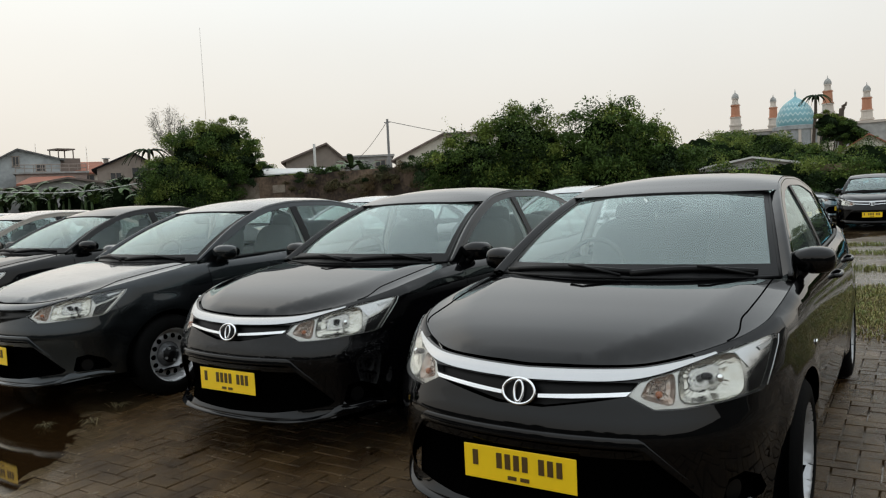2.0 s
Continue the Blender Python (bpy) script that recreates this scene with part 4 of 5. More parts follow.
def leaf_mesh(name, p, ax, size, mat, parent, rs, droop=0.12):
    """One folded blade at each place p along ax."""
    count = len(p)
    ax = ax / np.linalg.norm(ax, axis=1)[:, None]
    sd = np.cross(ax, rs.normal(size=(count, 3)))
    sd /= np.linalg.norm(sd, axis=1)[:, None]
    s = size * (0.55 + 0.9 * rs.rand(count))[:, None]
    v = np.stack([p - ax * s * 0.5, p + sd * s * 0.25 - ax * s * 0.02, p + ax * s * 0.5 - np.array([0, 0, droop]) * s, p - sd * s * 0.25 - ax * s * 0.02], 1).reshape(-1, 3)
    f = np.arange(4 * count).reshape(-1, 4)
    return mesh_object(name, v.tolist(), f.tolist(), mat, parent, False)


def leaves(name, lobes, count, size, mat, parent, seed=1, droop=0.2, thick=0.55, tones=None, spray=0):
    """Leaves gathered in many uneven clumps over soft lobes (centre, radii), with loose sprays on top."""
    rs = np.random.RandomState(seed)
    vol = np.array([r[0] * r[1] + r[1] * r[2] + r[0] * r[2] for _, r in lobes])
    nc = max(24, count // 230)
    pick = rs.choice(len(lobes), nc, p=vol / vol.sum())
    c = np.array([lobes[i][0] for i in pick], float)
    r = np.array([lobes[i][1] for i in pick], float)
    d = rs.normal(size=(nc, 3))
    d /= np.linalg.norm(d, axis=1)[:, None]
    reach = np.array([0.90 + 0.38 * noise.noise((float(a[0]) * 1.9 + i * 3.1, float(a[1]) * 1.9, float(a[2]) * 1.9)) for a, i in zip(d, pick)])
    cc = c + d * r * (reach * (thick + (1 - thick) * rs.rand(nc) ** 0.5))[:, None]
    cr = r * (0.17 + 0.24 * rs.rand(nc))[:, None] * np.array([1, 1, 0.75])
    tones = tones or ((mat, 1.0),)
    # lit crown tops put into the colour: lighter tones on the upper clumps
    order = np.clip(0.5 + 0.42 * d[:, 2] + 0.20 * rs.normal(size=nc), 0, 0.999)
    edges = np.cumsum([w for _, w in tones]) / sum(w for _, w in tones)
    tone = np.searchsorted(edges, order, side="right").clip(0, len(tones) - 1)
    li = rs.randint(0, nc, count)
    g = rs.normal(size=(count, 3)) * 0.48
    g /= np.maximum(np.linalg.norm(g, axis=1) / 0.95, 1.0)[:, None]
    p = cc[li] + g * cr[li]
    p[:, 2] -= 0.25 * np.abs(g[:, 0]) * cr[li][:, 2]
    p[:, 2] = np.maximum(p[:, 2], 0.05)
    ax = rs.normal(size=(count, 3)) + d[li] * 0.6
    ax[:, 2] -= droop
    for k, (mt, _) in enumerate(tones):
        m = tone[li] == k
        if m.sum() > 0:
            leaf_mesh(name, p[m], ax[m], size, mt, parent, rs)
    if spray:
        up = np.where(d[:, 2] > 0.15)[0]
        ps, aa = [], []
        for i in rs.choice(up, spray):
            dr = d[i] * 0.6 + rs.normal(size=3) * 0.35 + np.array([0, 0, 0.55])
            ln = rs.uniform(0.3, 0.75) * min(1.0, r[i][0] * 0.6)
            for q in np.linspace(-0.3, 1, 20):
                side = rs.normal(size=3) * 0.05
                ps.append(cc[i] + dr * ln * q + side - np.array([0, 0, 0.25 * ln * q * q]))
                aa.append(dr * 0.5 + rs.normal(size=3))
        sh = leaf_mesh("shoot", np.array(ps), np.array(aa), size * 0.9, tones[-1][0], parent, rs)
        sh["kind"] = "stuff"


# near-black cores that stand for the shade inside crowns and hedges
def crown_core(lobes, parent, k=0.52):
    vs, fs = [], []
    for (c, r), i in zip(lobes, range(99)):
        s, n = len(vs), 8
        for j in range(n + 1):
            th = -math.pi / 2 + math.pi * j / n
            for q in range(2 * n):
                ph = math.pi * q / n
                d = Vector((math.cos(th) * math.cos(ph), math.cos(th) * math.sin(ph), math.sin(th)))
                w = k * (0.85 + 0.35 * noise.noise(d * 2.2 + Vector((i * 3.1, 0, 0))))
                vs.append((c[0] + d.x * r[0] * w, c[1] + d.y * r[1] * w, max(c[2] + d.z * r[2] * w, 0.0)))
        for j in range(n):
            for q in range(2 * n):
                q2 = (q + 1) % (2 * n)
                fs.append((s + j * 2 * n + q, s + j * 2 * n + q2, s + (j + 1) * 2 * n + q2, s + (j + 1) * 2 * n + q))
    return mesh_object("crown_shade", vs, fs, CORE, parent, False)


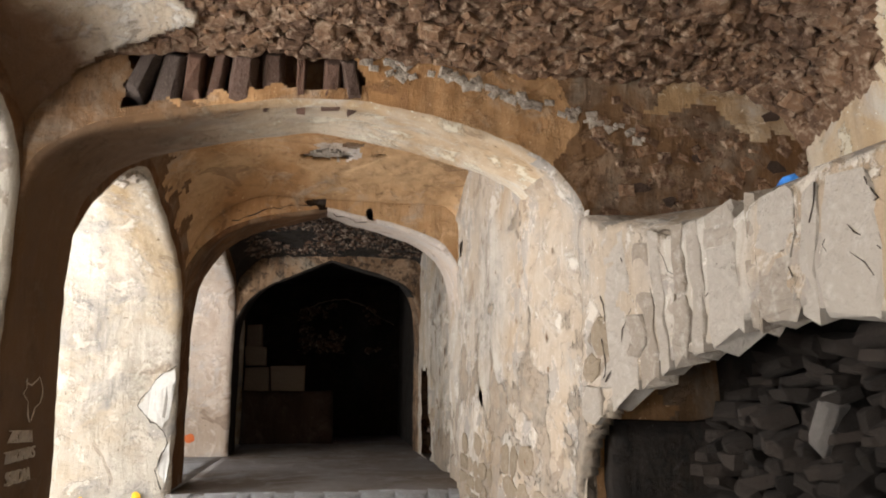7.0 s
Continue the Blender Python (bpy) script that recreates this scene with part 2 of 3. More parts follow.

## Prompt
Take the lines from the first line of the entries through the line with "mat, parent, False)", inclusive, and give them again exactly, minus any pictures.

## Complete response
2.0 s
Continue the Blender Python (bpy) script that recreates this scene with part 4 of 5. More parts follow.
def leaf_mesh(name, p, ax, size, mat, parent, rs, droop=0.12):
    """One folded blade at each place p along ax."""
    count = len(p)
    ax = ax / np.linalg.norm(ax, axis=1)[:, None]
    sd = np.cross(ax, rs.normal(size=(count, 3)))
    sd /= np.linalg.norm(sd, axis=1)[:, None]
    s = size * (0.55 + 0.9 * rs.rand(count))[:, None]
    v = np.stack([p - ax * s * 0.5, p + sd * s * 0.25 - ax * s * 0.02, p + ax * s * 0.5 - np.array([0, 0, droop]) * s, p - sd * s * 0.25 - ax * s * 0.02], 1).reshape(-1, 3)
    f = np.arange(4 * count).reshape(-1, 4)
    return mesh_object(name, v.tolist(), f.tolist(), mat, parent, False)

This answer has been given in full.